Latin Beat: Chile's FLYING FISH And RUIZ, Terror Fest Peru, Mexico's Triumph
Now Playing: THE SUMMER OF THE FLYING FISH
By Jaime Grijalba Gomez
Just opened this past Friday in theaters in Chile is a Cannes entry about the mapuche uprising and claiming of lands, The Summer of the Flying Fish.
Here is the program note by Diana Sanchez from when it played at the Toronto International Film Festival last fall:
"In this subtle and atmospheric allegory by first-time feature director Marcela Said, a teenaged girl holidaying at a lake house in southern Chile experiences a bittersweet coming of age as she faces disillusionment in love and confronts the incoherency and intolerance of her affluent family's political views.

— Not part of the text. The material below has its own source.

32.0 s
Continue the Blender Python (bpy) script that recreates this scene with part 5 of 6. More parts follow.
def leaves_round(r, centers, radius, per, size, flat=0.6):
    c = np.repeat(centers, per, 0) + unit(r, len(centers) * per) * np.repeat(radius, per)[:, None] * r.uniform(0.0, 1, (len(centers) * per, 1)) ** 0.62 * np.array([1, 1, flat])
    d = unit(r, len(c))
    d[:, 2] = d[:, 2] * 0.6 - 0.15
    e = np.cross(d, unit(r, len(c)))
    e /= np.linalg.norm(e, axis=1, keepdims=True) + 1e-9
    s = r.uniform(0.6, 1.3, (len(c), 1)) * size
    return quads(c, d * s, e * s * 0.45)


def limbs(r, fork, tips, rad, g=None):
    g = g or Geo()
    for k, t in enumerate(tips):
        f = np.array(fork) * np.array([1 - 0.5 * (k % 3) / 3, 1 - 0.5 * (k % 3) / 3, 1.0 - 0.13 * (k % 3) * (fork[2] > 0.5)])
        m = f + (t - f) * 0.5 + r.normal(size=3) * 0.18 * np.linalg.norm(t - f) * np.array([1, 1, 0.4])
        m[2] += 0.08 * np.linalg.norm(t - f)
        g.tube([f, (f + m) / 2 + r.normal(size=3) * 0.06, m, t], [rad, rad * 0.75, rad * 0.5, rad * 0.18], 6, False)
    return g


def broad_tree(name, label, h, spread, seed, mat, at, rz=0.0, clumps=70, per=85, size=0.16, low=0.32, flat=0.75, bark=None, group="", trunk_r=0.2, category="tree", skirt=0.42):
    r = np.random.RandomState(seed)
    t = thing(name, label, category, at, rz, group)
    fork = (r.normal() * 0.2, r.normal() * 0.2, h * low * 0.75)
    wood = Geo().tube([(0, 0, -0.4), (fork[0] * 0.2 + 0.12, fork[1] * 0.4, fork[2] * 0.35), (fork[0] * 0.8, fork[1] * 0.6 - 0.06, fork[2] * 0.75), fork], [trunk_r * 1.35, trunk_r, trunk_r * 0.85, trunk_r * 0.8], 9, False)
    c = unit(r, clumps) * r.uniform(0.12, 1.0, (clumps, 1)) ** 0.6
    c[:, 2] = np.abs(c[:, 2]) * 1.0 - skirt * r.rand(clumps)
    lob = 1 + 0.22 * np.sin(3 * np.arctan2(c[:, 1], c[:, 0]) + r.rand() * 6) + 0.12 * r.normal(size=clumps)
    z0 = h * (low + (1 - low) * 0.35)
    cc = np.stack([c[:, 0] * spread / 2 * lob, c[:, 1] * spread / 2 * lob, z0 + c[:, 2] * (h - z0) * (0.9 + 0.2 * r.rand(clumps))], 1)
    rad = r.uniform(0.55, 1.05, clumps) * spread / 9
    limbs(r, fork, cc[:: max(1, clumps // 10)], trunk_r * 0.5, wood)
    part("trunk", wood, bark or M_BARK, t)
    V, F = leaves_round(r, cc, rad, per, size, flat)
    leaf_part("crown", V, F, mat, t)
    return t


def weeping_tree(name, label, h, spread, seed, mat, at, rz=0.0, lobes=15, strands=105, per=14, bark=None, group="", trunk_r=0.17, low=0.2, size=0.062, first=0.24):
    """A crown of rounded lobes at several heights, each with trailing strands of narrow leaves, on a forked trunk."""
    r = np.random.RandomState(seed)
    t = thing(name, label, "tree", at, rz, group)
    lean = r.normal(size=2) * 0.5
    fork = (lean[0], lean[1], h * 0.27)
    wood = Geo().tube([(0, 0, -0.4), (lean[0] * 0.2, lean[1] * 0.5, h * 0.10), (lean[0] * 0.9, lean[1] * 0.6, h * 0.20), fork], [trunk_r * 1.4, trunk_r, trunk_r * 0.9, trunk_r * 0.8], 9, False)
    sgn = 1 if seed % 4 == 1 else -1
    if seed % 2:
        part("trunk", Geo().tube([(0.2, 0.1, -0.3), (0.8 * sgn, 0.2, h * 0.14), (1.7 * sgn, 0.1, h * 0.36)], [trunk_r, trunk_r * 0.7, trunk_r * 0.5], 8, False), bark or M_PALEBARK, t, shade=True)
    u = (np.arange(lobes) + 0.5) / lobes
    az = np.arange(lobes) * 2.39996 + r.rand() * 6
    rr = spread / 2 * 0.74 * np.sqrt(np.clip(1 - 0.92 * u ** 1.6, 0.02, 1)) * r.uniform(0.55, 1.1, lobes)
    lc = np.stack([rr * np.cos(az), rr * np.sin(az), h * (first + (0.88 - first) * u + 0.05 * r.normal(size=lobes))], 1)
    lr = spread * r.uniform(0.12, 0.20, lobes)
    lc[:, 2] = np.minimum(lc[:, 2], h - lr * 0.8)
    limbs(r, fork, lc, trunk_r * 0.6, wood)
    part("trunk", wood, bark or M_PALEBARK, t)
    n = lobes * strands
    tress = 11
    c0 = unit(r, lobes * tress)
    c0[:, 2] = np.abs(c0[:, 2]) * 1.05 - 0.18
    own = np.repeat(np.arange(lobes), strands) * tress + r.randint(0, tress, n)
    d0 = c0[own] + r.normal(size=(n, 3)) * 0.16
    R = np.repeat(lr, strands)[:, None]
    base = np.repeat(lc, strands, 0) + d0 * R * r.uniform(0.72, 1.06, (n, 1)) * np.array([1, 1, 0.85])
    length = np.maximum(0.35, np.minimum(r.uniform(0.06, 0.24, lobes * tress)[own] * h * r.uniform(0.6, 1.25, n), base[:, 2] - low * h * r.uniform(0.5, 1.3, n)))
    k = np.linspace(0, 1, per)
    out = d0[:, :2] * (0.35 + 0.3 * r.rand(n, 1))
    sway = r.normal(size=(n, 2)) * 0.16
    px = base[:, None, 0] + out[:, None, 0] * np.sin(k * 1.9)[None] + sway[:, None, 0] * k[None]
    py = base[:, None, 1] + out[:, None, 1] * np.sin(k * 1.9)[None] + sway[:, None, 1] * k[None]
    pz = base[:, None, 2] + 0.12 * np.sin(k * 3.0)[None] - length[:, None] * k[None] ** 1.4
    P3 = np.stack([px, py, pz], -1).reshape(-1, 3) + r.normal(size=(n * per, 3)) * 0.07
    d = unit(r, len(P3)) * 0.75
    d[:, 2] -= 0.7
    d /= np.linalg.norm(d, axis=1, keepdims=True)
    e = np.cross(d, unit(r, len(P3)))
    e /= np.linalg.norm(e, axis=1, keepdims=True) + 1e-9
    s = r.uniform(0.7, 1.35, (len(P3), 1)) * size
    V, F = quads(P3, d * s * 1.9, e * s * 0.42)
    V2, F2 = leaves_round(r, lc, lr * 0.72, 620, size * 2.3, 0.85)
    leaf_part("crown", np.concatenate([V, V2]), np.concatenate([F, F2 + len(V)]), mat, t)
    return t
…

"Teenaged Manena (Francisca Walker) and her affluent family are holidaying at their lake house in southern Chile. It's a critical summer for Manena — a bittersweet coming of age as she faces disillusionment in love and the reality of her family's incoherent political views. She can also no longer ignore the behaviour of her father, Pancho (Gregory Cohen), who spends his time obsessed with ridding "his" lake of its carp, which he insists is a foreign infestation of his property. Manena also discovers the plight of the local Mapuche, whose indigenous land claim her family denies. As tensions simmer amongst the isolated forests and lakes, Manena is forced to decide who, and what, she will believe.
"Reminiscent of the films of Lucrecia Martel, Marcela Said's debut feature The Summer of the Flying Fish metaphorically depicts the political situation in present-day Chile, and the unequal balance of power that defines it. Through the story of a single family, Said gestures at the attitude of the country's oligarchy towards its indigenous peoples; their revolt is never discussed, and their claims are met with indifference or laughter. Theirs is a struggle that is constantly silenced, and, through Manena, we catch mere glimpses of it.
"Atmospheric and evocative, the film's subtle cinematography creates an almost-tactile quality, as the camera stops to ponder decaying animals, hot-water streams, and summer foliage — while the barking of dogs in the distance continuously reminds us of the omnipresent undercurrent of violence."